Closed staticfloat closed 2 years ago

staticfloat commented 2 years ago

Hello there,

We've been using badssl.com in the CI runs for the Downloads.jl package, but we started to get HTTP 401 errors and figured this might be because you guys ask us not to use this for CI. Sorry, our bad for not reading the README thoroughly enough.

I followed the instructions to create a badssl.julialang.org that we can use for our CI needs, but I'm a little confused about how to replicate the setup you have on badssl.com. In particular, because you seem to be generating all of the certificates yourself, our worker machines (and other users that want to run the Downloads.jl tests) won't be able to use the certificates out of the box.

Is there some way to make use of a wildcard certificate or something similar to base the "normal" certificates off of a CA that is not self-generated? How is this handled on the main badssl.com server?

Thanks!

christhompson commented 2 years ago

Always happy to help advise on standing up local instances! Yeah, the badssl.com site doesn't necessarily have the guarantees you'd want for pointing CI against it (mostly: if something breaks you can't fix it yourself), and we don't have a good way to track downstream consumers of the site to notify people about things like server downtime.

The easiest way to do this would probably be to use the "test" server, which generates its own CA and creates all of the certificates locally. This isn't exactly a match of real world behavior (some TLS libraries and user agents behave slightly differently against certificates that chain to a user-installed root certificate), but it avoids a lot of the maintenance burden of acquiring and renewing certificates (which is where I tend to cause breakage). The downside is you'd need to configure your CI bots to add the root certificate to their trust stores, but I think that shouldn't be too bad (hopefully -- never done this myself though). The upside is server setup is fast (and has Docker support) and also it includes more test cases than we can get public certs for (e.g., stuff that would violate the BRs).

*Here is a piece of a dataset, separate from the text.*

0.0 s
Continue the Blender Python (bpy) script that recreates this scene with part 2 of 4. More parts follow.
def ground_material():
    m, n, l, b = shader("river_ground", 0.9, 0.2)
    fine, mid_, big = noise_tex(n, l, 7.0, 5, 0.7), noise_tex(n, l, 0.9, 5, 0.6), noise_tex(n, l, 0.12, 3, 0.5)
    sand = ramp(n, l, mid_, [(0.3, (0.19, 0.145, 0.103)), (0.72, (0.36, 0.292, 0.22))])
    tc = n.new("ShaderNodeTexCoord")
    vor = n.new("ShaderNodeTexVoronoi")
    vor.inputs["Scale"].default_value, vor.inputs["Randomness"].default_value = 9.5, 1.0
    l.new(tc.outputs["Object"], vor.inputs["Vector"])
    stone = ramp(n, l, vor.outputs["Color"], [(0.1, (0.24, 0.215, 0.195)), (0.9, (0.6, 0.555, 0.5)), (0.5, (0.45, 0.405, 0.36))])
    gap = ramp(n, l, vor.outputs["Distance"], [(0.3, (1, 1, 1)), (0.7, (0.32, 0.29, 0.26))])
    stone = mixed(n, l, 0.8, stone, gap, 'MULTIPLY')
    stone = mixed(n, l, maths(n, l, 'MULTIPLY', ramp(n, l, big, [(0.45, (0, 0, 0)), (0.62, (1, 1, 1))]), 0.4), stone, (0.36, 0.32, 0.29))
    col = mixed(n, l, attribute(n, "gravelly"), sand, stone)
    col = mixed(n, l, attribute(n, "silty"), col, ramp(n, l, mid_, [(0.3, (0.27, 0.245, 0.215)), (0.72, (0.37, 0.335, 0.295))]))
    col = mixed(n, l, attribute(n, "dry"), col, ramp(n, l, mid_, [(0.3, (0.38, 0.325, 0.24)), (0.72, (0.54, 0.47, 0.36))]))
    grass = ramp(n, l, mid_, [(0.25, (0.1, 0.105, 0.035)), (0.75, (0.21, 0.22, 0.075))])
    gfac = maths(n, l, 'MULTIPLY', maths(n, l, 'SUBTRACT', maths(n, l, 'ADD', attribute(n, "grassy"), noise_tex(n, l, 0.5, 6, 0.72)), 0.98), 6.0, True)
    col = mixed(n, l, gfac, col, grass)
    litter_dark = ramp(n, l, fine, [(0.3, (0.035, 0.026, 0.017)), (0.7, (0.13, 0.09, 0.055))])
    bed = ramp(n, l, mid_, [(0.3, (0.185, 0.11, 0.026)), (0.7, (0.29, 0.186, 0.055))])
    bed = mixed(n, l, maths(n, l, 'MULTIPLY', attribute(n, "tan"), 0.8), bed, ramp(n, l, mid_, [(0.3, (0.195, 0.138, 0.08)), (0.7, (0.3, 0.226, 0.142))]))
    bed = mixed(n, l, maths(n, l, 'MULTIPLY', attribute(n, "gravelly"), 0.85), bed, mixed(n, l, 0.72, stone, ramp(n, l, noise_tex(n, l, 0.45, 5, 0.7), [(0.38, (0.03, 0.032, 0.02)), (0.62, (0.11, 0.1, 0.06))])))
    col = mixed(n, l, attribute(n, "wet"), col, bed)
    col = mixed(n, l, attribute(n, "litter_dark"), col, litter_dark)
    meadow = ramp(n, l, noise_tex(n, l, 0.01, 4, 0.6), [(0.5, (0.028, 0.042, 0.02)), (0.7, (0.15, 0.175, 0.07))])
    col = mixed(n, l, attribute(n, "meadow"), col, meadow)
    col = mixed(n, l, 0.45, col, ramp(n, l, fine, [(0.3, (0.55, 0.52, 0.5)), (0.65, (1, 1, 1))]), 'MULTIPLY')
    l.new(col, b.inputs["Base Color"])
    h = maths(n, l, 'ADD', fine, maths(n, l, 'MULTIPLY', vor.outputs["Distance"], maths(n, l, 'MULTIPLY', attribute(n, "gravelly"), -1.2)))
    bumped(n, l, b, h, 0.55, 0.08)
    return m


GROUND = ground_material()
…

The way we run the public badssl.com site with publicly-trusted certificates is... very manual right now. We generously get most of our certificates provided for free, but we still have to go generate the CSRs, request the certificates from the CA, and add them to our "production overlay" which fills them into the certs/sets/prod/pregen folders -- then the cert generation scripts copy the pre-existing publicly-trusted certificate chains instead of creating new self-signed ones.

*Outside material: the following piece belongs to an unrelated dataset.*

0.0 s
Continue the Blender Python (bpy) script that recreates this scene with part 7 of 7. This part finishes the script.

This quarter I'm working on transitioning at least some of the certificates over to ACME. If we could get all certificate types moved over to be provisioned through ACME, then the scripts could take your new "base domain" and get certs under that domain instead. But completely transitioning things to automatic provisioning is likely quite a ways off, and there are quite a few of our test cases that may be impossible to provision via ACME.

staticfloat commented 2 years ago

Thanks for the detailed answer! After reviewing the options, we decided to just recreate the small number of testing endpoints manually using some manipulation of the docker-nginx-certbot docker image. With this setup, we can get automatic certs delivered/generated for the apex domain, wrong.host and untrusted-root, which are the three test cases we're most interested in.